If you think it's likely that you might move back to Oz anytime in the future, ever, you should think about taking Australian citizenship while you're there (assuming you're eligible). The citizenship process is almost certainly easier than going through the whole being-imported process again after your Aussie permanent-residency expires.
posted by ROU_Xenophobe at 2:21 PM on March 5, 2005


Related
posted by abcde at 3:57 PM on March 5, 2005


Thanks for that, ROU_Xenophobe. I had no idea it was going to be that simple. I'm bookmarking that for future reference! (And I'm definitely going to get citizenship as soon as I'm eligible in about a year. I figure there's no point in spending all this time here if I don't guarantee being able to come back.)

With regards to the gay issue, the UK might have some sort of visa that covers that. Australia certainly does. I had a nice chat in the pub the other night with an Aussie who brought his American partner here on an "Interdependent Visa". (It's basically exactly the same as the defacto thing we did, but for same-sex couples.) Unfortunately they're thinking of moving back to the US, which means the Australian partner is going nuts trying to find a company to sponsor him for work, since that seems to be the only option.
posted by web-goddess at 9:10 PM on March 5, 2005


Gay couples are fairly easy in plenty of civilized countries. My partner and I have lived in Germany, the UK, and South Africa, me being allowed due to our partnership. We lived in the US first, but he had a student visa (when we met). It rather sucks we could not choose to move to the US based on my citizenship, he'd have to get in via his employment (likely one day, since he works for an American corporate giant).

Funny enough, I thought 'marriage of convenience' was a reference to the high born marrying someone of their station (or for political reasons), while loving someone lower--Or a gay man with a sham straight marriage.
posted by Goofyy at 12:12 AM on March 6, 2005


Let me rush to note that ease is a very relative term when dealing with INS/BCIS/USCIS/whatever they are this week.

Still gonna be a pain in the ass. But like, say, getting a filling instead of root canal, or breaking a toe instead of a leg.

As the time gets closer, hit alt.visa.us.marriage-based on usenet, the kamya visa page, visajourney.com (structured more for K1/K3 people than people who can do DCF, but still useful). Like I imagine moving to Australia was, it's still a fussy, time-consuming, confusing process; these places and the people in them answered a lot of questions for me when I was importing my favorite Torontovite.
posted by ROU_Xenophobe at 12:13 AM on March 6, 2005


Going US —> to UK:

They seemed a lot more concerned with where we were going to live versus how long of a couple we had been — but we did have piles of emails printed out to show that we were in love and were going to stay together, etc. etc.

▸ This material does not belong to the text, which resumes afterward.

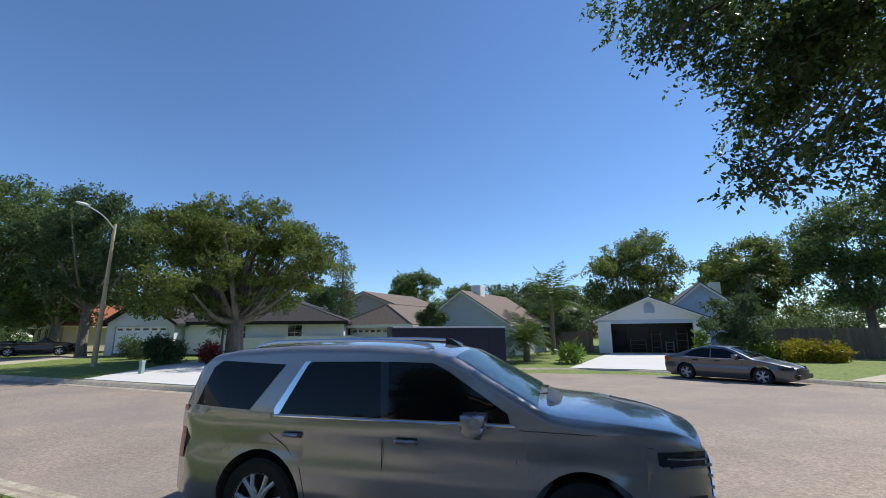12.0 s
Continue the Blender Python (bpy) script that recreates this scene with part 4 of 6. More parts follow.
# the big oak between the drives
OAK = [(-3.6, -1.6, 4.0, 0.7), (-4.6, -2.7, 4.2, 0.8), (-5.4, -3.6, 4.4, 0.8), (-2.8, -10.7, 3.9, 0.75), (-2.5, -11.1, 3.55, 0.55), (0.75, -12.1, 5.7, 0.65), (0.7, -11.9, 5.0, 0.5),
       (-0.1, -12.0, 4.7, 0.9), (-0.4, -12.5, 4.0, 0.7), (0.2, -12.4, 5.6, 0.8), (-0.9, -12.6, 4.7, 1.0), (-2.0, -11.9, 3.35, 0.55), (-1.2, -12.1, 3.75, 0.65), (-2.5, -12.2, 4.0, 0.8),
       (-6.4, -6.9, 3.9, 0.85), (-5.7, -6.2, 3.5, 0.5), (-7.2, -6.0, 4.3, 0.9), (-0.9, -0.9, 4.3, 0.65), (-1.6, -0.4, 4.1, 0.75), (-0.2, -0.7, 4.8, 0.65), (-2.4, -1.0, 4.3, 0.75), (-0.4, 0.1, 4.4, 0.5),
       (-1.5, -11.0, 4.6, 1.2), (-2.6, -12.0, 5.2, 1.5), (-0.3, -10.4, 5.5, 1.3), (-3.5, -10.2, 6.0, 1.7), (-4.8, -11.3, 5.3, 1.3), (-1.8, -8.6, 6.6, 1.6),
       (-0.6, -11.2, 4.3, 0.8), (-1.9, -11.6, 3.9, 0.8), (0.2, -9.6, 5.6, 1.0), (-5.2, -9.3, 4.9, 1.3), (-6.3, -7.4, 4.9, 1.3), (-6.0, -8.6, 4.2, 0.9), (-4.6, -8.2, 5.4, 1.2),
       (-3.5, -5.0, 7.6, 1.5), (-2.0, -4.2, 7.6, 1.1), (-5.5, -4.6, 7.0, 1.5), (-5.2, -2.6, 6.4, 1.5), (-6.6, -5.8, 5.8, 1.3), (-4.2, -7.2, 6.8, 1.4),
       (-4.1, -1.6, 5.3, 1.2), (-2.6, -1.3, 6.0, 1.0), (-1.8, -0.2, 5.6, 1.0), (-1.3, -2.4, 6.4, 1.0), (-0.5, -0.9, 5.6, 0.8), (-3.4, -0.8, 4.6, 0.8), (-2.2, 0.4, 5.0, 0.8),
       (0.1, -2.2, 6.0, 0.7), (-0.4, -4.3, 7.0, 0.9), (-1.0, -6.3, 6.8, 1.1), (0.7, -0.2, 5.6, 0.7), (2.0, 0.5, 6.0, 0.55), (1.3, -1.2, 6.0, 0.6), (0.9, -3.6, 6.6, 0.6), (0.3, -7.6, 6.4, 0.7), (1.0, -5.6, 7.0, 0.8),
       # high lobes, mostly out of view, added to shade the garage wall and drive
       (1.9, -1.9, 6.7, 0.8), (2.9, -2.4, 7.0, 0.7), (0.9, -2.6, 6.9, 0.8), (0.3, -3.4, 6.6, 0.8), (-0.6, -5.4, 6.6, 0.6), (-1.6, -5.4, 6.4, 0.6), (0.2, -6.6, 7.2, 0.9), (-1.7, -3.5, 6.2, 0.9), (-0.9, -3.0, 5.9, 0.7), (-0.3, -8.6, 6.4, 0.8),
       (-4.6, -4.0, 5.3, 1.2), (-4.9, -5.6, 4.9, 1.1), (-4.4, -2.8, 5.1, 1.0), (-3.9, -6.6, 5.5, 1.0), (-2.2, -3.0, 5.6, 0.9), (-5.2, -7.0, 5.8, 1.1),
       (-0.31, -12.0, 3.18, 0.45), (-1.16, -12.0, 2.91, 0.45), (-1.81, -12.0, 2.45, 0.45), (-2.05, -12.0, 2.87, 0.42), (-1.28, -12.0, 3.03, 0.42), (-2.71, -12.0, 3.34, 0.42), (0.02, -12.0, 3.16, 0.42), (-3.0, -1.6, 3.46, 0.42), (-3.0, -2.15, 3.88, 0.42), (-3.0, -1.39, 3.97, 0.42), (-3.0, -0.02, 4.01, 0.42), (-3.0, 1.12, 4.23, 0.42), (-3.4, -8.95, 3.52, 0.45), (-3.4, -8.38, 3.26, 0.45), (-3.4, -7.5, 3.35, 0.45), (-3.4, -6.27, 2.76, 0.45), (-3.4, -6.75, 3.44, 0.45)]
oak = thing("oak_tree", pose(0, 0, 0), "large live oak with four fused trunks and spreading limbs", "tree")
STEMS = [([(-3.5, -4.85, -0.1), (-3.3, -4.88, 0.8), (-3.25, -4.92, 1.6), (-3.4, -5.25, 2.3), (-3.45, -5.68, 2.85), (-3.35, -6.08, 3.3), (-3.2, -6.42, 3.8), (-3.1, -6.9, 4.15), (-2.8, -7.4, 4.3), (-2.5, -7.9, 4.45), (-2.0, -9.3, 5.0), (-1.4, -10.8, 5.2)], [0.3, 0.26, 0.21, 0.185, 0.18, 0.175, 0.165, 0.15, 0.14, 0.125, 0.08, 0.04]),
         ([(-3.4, -4.75, -0.1), (-3.2, -4.78, 0.8), (-3.1, -4.8, 1.4), (-3.0, -4.85, 1.85), (-3.0, -5.03, 2.6), (-3.2, -5.24, 3.3), (-3.4, -5.33, 3.9), (-3.4, -5.48, 4.6), (-3.3, -5.4, 5.2), (-3.2, -5.6, 7.0)], [0.32, 0.24, 0.21, 0.2, 0.185, 0.16, 0.14, 0.12, 0.1, 0.05]),
         ([(-3.4, -4.5, -0.1), (-3.2, -4.5, 0.8), (-3.05, -4.56, 1.25), (-3.0, -4.55, 1.9), (-2.9, -4.53, 2.6), (-2.95, -4.4, 3.3), (-2.9, -4.3, 3.9), (-2.9, -4.15, 4.5), (-2.8, -3.9, 5.2), (-2.5, -3.5, 7.0)], [0.32, 0.22, 0.2, 0.185, 0.17, 0.16, 0.14, 0.13, 0.11, 0.05]),
         ([(-3.35, -4.3, -0.1), (-3.3, -4.28, 0.4), (-3.0, -4.15, 1.1), (-2.85, -3.93, 1.8), (-2.85, -3.65, 2.5), (-2.9, -3.2, 3.45), (-2.9, -2.75, 4.27), (-2.7, -2.35, 4.8), (-2.6, -1.7, 5.4), (-1.6, -0.7, 5.8)], [0.28, 0.22, 0.195, 0.19, 0.185, 0.17, 0.15, 0.13, 0.1, 0.05])]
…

(Now that I think about, it'd be dead easy to fake emails with dates like nothing else...)

I don't think the Home Office is as concerned about marriages outside immigrating in as they are about sham marriages occurring in the country.
posted by Katemonkey at 2:07 AM on March 6, 2005


This is all really interesting to me as well... Here's my situation... I am a U.S. Citizen currently living in Ireland since 2002 and wish to to stay here. I have no routes to obtain permanent residence available to me other than to get married, I have exhausted all other avenues. Luckily, I have found a girl who is from the U.K. (London, England) who is living legally in Ireland and has agreed to marry me "on paper" so I can stay in Ireland; at least, that's the goal. How does one go about this? What kind of hurdles are they going to put "us" through? Do we get married here or in the U.K.? Will I only be allowed to work in the U.K. or all of the E.U.? Will I be a citizen or a get some sort of visa status?

One other point... Being an "Irish Citizen" is not as important as becoming an "E.U. Citizen".
posted by Livewire Confusion at 2:52 AM on March 6, 2005


Um, it would be a very bad idea for MeFites to give advice on how to circumvent the immigration laws of any country.
posted by Tholian at 4:30 AM on March 6, 2005


For non-EU citizens: no, the right to stay in a particular EU country doesn't give you the freedom to move, live and work accorded to those with burgundy passports. (And Ireland has been tightening up its citizenship laws for the past five years.)
posted by riviera at 10:56 AM on March 6, 2005


Response by poster: Thanks for all these great answers.

Let's assume I move from the UK and marry a US citizen, for real, and co-habit for three years. Then the US citizen wants to move to the UK (without me.) Is this possible? Do they get rights to live in the UK, or do they have to apply to live in the UK with me?

Also, what happens if we divorce? Do the rights get rescinded?
posted by skylar at 4:30 PM on March 6, 2005


Let's assume I move from the UK and marry a US citizen, for real, and co-habit for three years... Also, what happens if we divorce? Do the rights get rescinded?

After three years? No.

The way marriage-based green cards work is that if you have not been married two years when the green card is issued, you only get a two-year "conditional" green card. At the end of the two years, you send more forms to USCIS trying to convince them that you were really no-shit married and they might want to interview you again. It's not absolutely necessary to still be married at that time -- battered spouses have an instant out, and even people who've just plain gotten divorced can still get the condition removed (with or without the US citizen's say-so) simply by convincing USCIS that they entered into the marriage in good faith.

After 3 years, though, the UK citizen would have a full-on no-holds-barred green card, not dependent on anything or anyone at all (assuming they successfully went through condition-removal). The only negative would be that the UK citizen would have to wait longer to take US citizenship if they wanted it.

Can't help you with the other stuff.